Do eyes on robots matter?

Do eyes on robots matter?

 

Artur Pilacinski, principal investigator of the research project 260/22 - TrustyCobots: Human-like or machine-like? Tracking psychophysiological components of trust in human-robot collaboration, supported by the BIAL Foundation, assessed, using both subjective and objective measures (heart rate, pupil size and task completion time), the human trust when collaborating with eyed and non-eyed robots of the same type. Although humans seem to report marginally higher trust in eyed robots, they showed larger pupil size and faster task completion when interacting with robots without eyes, suggesting a more comfortable cooperation with them. This indicates that humans might not need human-like machines to trust and work with them.
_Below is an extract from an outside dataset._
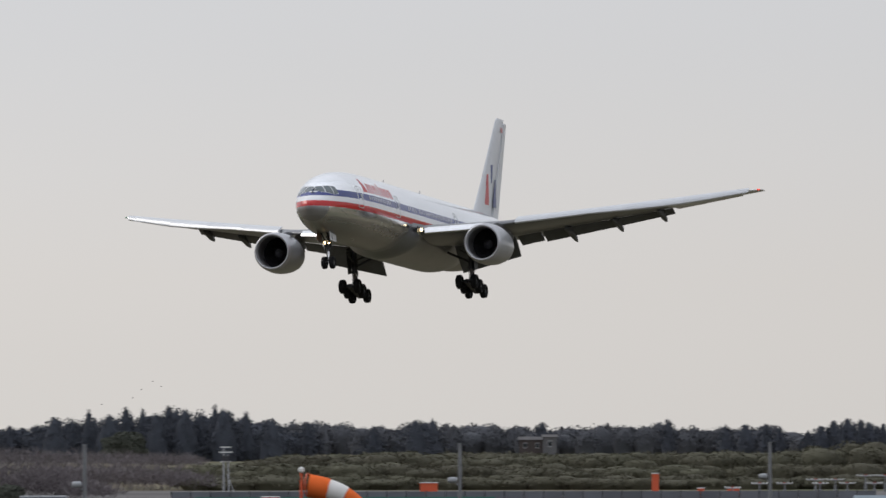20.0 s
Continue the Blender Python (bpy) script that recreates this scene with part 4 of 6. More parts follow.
def stick_arrays(p, q, r0, r1, sides=4):
    """Tapered sticks from p to q."""
    d = q - p
    d /= np.linalg.norm(d, axis=1)[:, None] + 1e-9
    ref = np.where(np.abs(d[:, 2:3]) < 0.9, np.array([[0.0, 0, 1]]), np.array([[1.0, 0, 0]]))
    a = np.cross(d, ref)
    a /= np.linalg.norm(a, axis=1)[:, None] + 1e-9
    b_ = np.cross(d, a)
    rows = []
    for c, r in ((p, r0), (q, r1)):
        for j in range(sides):
            t = 2 * math.pi * j / sides
            rows.append(c + (a * math.cos(t) + b_ * math.sin(t)) * np.asarray(r)[:, None])
    v = np.stack(rows, 1).reshape(-1, 3)
    o = np.arange(len(p))[:, None] * 2 * sides
    f = np.concatenate([np.stack([o[:, 0] + j, o[:, 0] + (j + 1) % sides, o[:, 0] + sides + (j + 1) % sides, o[:, 0] + sides + j], 1) for j in range(sides)])
    return v, f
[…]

Instead, they seem to collaborate better with machine-like, eyeless machines. To know more about this study, read the paper The robot eyes don't have it. The presence of eyes on collaborative robots yields marginally higher user trust but lower performance published in the journal Heliyon.

 

ABSTRACT

Eye gaze is a prominent feature of human social lives, but little is known on whether fitting eyes on machines makes humans trust them more. In this study we compared subjective and objective markers of human trust when collaborating with eyed and non-eyed robots of the same type. We used virtual reality scenes in which we manipulated distance and the presence of eyes on a robot's display during simple collaboration scenes. We found that while collaboration with eyed cobots resulted in slightly higher subjective trust ratings, the objective markers such as pupil size and task completion time indicated it was in fact less comfortable to collaborate with eyed robots. These findings are in line with recent suggestions that anthropomorphism may be actually a detrimental feature of collaborative robots. These findings also show the complex relationship between human objective and subjective markers of trust when collaborating with artificial agents.